(Problem to work on) Pictures are not part of the copy. Retype the lines from the first one through the line that contains "cushion([-0.468 + 0.329".

(Given information)
# # #
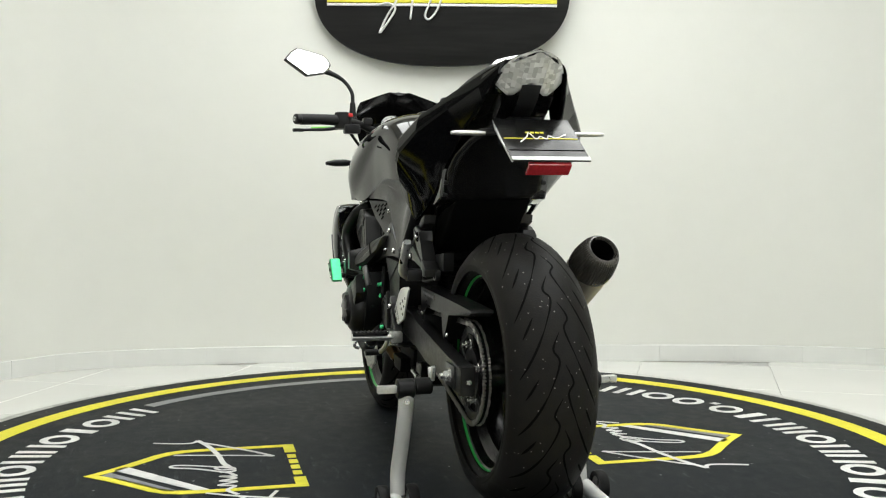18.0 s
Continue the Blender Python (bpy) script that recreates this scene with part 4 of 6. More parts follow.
SEAT_TOP = [(-0.468, 0.905), (-0.43, 0.897), (-0.375, 0.881), (-0.28, 0.862), (-0.217, 0.852), (-0.16, 0.846), (-0.139, 0.842)]
SEAT_LOW = [(-0.468, 0.86), (-0.40, 0.822), (-0.34, 0.790), (-0.278, 0.768), (-0.215, 0.768), (-0.16, 0.780), (-0.139, 0.79)]
SEAT_W = [(-0.468, 0.13), (-0.42, 0.145), (-0.34, 0.150), (-0.26, 0.146), (-0.20, 0.128), (-0.15, 0.102), (-0.139, 0.095)]
part("rider_seat", cushion([-0.468 + 0.329 * k / 36 for k in range(37)], SEAT_TOP, SEAT_LOW, SEAT_W, 3.2), LEATHER, bike, "black vinyl rider seat", angle=70)

# ---- tail ----
TAIL = [(-0.80, (0.068, 1.063), (0.076, 1.049), (0.074, 1.034)), (-0.76, (0.090, 1.049), (0.100, 1.019), (0.088, 0.992)), (-0.68, (0.126, 1.010), (0.138, 0.974), (0.108, 0.932)),
        (-0.60, (0.166, 0.962), (0.174, 0.930), (0.122, 0.884)), (-0.55, (0.195, 0.938), (0.200, 0.902), (0.128, 0.842)), (-0.504, (0.214, 0.912), (0.217, 0.878), (0.130, 0.795)), (-0.46, (0.219, 0.884), (0.221, 0.852), (0.135, 0.757)),
        (-0.428, (0.208, 0.863), (0.212, 0.830), (0.140, 0.742)), (-0.395, (0.184, 0.831), (0.188, 0.800), (0.145, 0.732)), (-0.335, (0.150, 0.786), (0.160, 0.752), (0.146, 0.705))]


def tail_section(x):
    out = []
    for i in (1, 2, 3):
        out.append((soft_at([(r[0], r[i][0]) for r in TAIL], x, 0.07) + 0.020 * max(0.0, min(1.0, (x + 0.74) / 0.18)) * (i < 3), soft_at([(r[0], r[i][1]) for r in TAIL], x, 0.07) + (0.008 if i < 3 else 0.0) * max(0.0, min(1.0, (x + 0.74) / 0.12))))
    return out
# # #
(Output)
18.0 s
Continue the Blender Python (bpy) script that recreates this scene with part 4 of 6. More parts follow.
SEAT_TOP = [(-0.468, 0.905), (-0.43, 0.897), (-0.375, 0.881), (-0.28, 0.862), (-0.217, 0.852), (-0.16, 0.846), (-0.139, 0.842)]
SEAT_LOW = [(-0.468, 0.86), (-0.40, 0.822), (-0.34, 0.790), (-0.278, 0.768), (-0.215, 0.768), (-0.16, 0.780), (-0.139, 0.79)]
SEAT_W = [(-0.468, 0.13), (-0.42, 0.145), (-0.34, 0.150), (-0.26, 0.146), (-0.20, 0.128), (-0.15, 0.102), (-0.139, 0.095)]
part("rider_seat", cushion([-0.468 + 0.329 * k / 36 for k in range(37)], SEAT_TOP, SEAT_LOW, SEAT_W, 3.2), LEATHER, bike, "black vinyl rider seat", angle=70)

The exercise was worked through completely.